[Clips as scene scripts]
————————
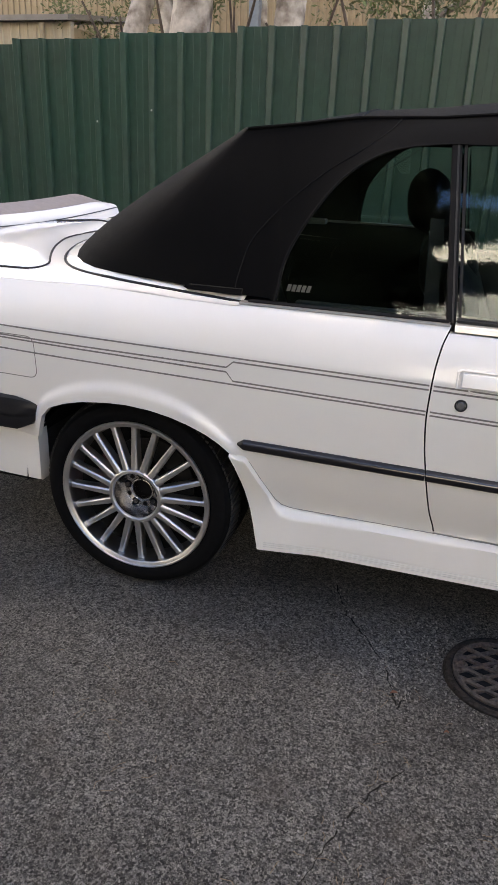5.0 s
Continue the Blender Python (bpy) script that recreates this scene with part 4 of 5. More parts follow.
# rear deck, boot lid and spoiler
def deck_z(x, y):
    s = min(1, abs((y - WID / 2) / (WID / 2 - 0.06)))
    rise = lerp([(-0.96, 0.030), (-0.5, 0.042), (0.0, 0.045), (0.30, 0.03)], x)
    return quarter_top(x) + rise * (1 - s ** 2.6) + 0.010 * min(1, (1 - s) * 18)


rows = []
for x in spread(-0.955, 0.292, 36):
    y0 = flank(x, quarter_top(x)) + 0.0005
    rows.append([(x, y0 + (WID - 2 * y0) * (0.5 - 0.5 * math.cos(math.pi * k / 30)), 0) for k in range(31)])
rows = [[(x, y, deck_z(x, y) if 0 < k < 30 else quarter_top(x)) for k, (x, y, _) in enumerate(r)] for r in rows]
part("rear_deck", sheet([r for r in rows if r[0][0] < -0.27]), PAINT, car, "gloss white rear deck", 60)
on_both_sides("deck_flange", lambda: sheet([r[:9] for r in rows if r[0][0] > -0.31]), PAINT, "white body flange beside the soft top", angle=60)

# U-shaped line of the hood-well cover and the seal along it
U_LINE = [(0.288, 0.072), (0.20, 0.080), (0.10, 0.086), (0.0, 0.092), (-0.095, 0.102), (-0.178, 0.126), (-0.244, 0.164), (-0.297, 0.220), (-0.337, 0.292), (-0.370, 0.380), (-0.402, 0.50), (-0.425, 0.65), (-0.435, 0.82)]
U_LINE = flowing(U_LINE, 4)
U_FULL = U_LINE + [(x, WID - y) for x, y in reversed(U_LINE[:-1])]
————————
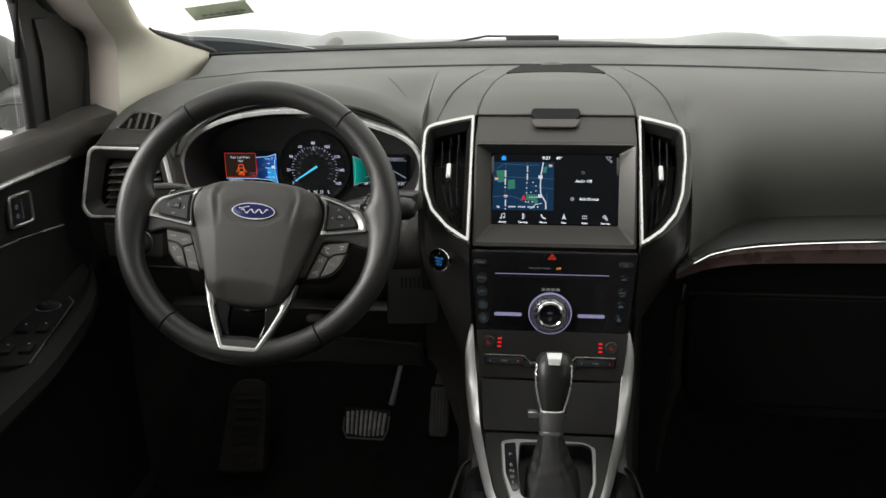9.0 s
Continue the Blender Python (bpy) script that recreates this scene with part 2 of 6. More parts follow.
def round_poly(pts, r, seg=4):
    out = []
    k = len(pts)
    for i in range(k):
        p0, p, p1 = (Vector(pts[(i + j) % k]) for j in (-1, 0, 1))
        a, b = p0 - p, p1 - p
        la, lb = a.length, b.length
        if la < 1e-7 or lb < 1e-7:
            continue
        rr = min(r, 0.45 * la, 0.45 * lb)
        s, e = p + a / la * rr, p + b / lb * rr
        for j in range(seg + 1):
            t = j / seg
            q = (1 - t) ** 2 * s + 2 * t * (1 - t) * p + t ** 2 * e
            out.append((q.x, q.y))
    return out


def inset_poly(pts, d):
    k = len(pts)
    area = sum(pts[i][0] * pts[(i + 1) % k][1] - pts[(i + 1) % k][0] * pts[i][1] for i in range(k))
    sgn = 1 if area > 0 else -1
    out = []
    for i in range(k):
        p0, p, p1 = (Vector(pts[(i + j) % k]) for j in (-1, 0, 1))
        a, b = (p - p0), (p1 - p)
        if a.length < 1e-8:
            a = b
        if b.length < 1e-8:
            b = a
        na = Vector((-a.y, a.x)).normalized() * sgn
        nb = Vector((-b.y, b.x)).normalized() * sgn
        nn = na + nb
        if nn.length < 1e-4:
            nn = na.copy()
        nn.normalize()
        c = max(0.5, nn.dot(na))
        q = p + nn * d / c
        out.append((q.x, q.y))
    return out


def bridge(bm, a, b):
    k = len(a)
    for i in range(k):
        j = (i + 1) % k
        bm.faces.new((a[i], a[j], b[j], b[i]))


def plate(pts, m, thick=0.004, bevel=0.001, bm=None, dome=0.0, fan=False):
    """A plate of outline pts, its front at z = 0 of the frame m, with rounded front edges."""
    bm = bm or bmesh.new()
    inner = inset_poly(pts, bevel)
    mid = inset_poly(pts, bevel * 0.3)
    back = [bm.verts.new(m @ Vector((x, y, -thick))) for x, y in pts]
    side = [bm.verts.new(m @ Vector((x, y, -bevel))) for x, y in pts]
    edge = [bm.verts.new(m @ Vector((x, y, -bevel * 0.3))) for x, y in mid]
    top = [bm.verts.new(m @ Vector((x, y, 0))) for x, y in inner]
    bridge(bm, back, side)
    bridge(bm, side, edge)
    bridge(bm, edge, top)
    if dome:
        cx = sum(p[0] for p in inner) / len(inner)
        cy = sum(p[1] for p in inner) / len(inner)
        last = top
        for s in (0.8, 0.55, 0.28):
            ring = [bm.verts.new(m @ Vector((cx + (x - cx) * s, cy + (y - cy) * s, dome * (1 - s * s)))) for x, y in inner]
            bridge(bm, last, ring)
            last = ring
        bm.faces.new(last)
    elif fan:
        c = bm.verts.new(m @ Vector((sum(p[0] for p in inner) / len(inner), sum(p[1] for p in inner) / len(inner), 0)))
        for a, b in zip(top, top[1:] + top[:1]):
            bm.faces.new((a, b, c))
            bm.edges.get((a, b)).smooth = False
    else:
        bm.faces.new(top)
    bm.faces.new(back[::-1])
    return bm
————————
> **AIM**
Among the lines above, find the one with "5. More parts follow." and the one with "lambda: sheet([r[:9] for". Quote both and everything between them, exactly.

> **SOLUTION FOR THIS TASK**
Continue the Blender Python (bpy) script that recreates this scene with part 4 of 5. More parts follow.
# rear deck, boot lid and spoiler
def deck_z(x, y):
    s = min(1, abs((y - WID / 2) / (WID / 2 - 0.06)))
    rise = lerp([(-0.96, 0.030), (-0.5, 0.042), (0.0, 0.045), (0.30, 0.03)], x)
    return quarter_top(x) + rise * (1 - s ** 2.6) + 0.010 * min(1, (1 - s) * 18)


rows = []
for x in spread(-0.955, 0.292, 36):
    y0 = flank(x, quarter_top(x)) + 0.0005
    rows.append([(x, y0 + (WID - 2 * y0) * (0.5 - 0.5 * math.cos(math.pi * k / 30)), 0) for k in range(31)])
rows = [[(x, y, deck_z(x, y) if 0 < k < 30 else quarter_top(x)) for k, (x, y, _) in enumerate(r)] for r in rows]
part("rear_deck", sheet([r for r in rows if r[0][0] < -0.27]), PAINT, car, "gloss white rear deck", 60)
on_both_sides("deck_flange", lambda: sheet([r[:9] for r in rows if r[0][0] > -0.31]), PAINT, "white body flange beside the soft top", angle=60)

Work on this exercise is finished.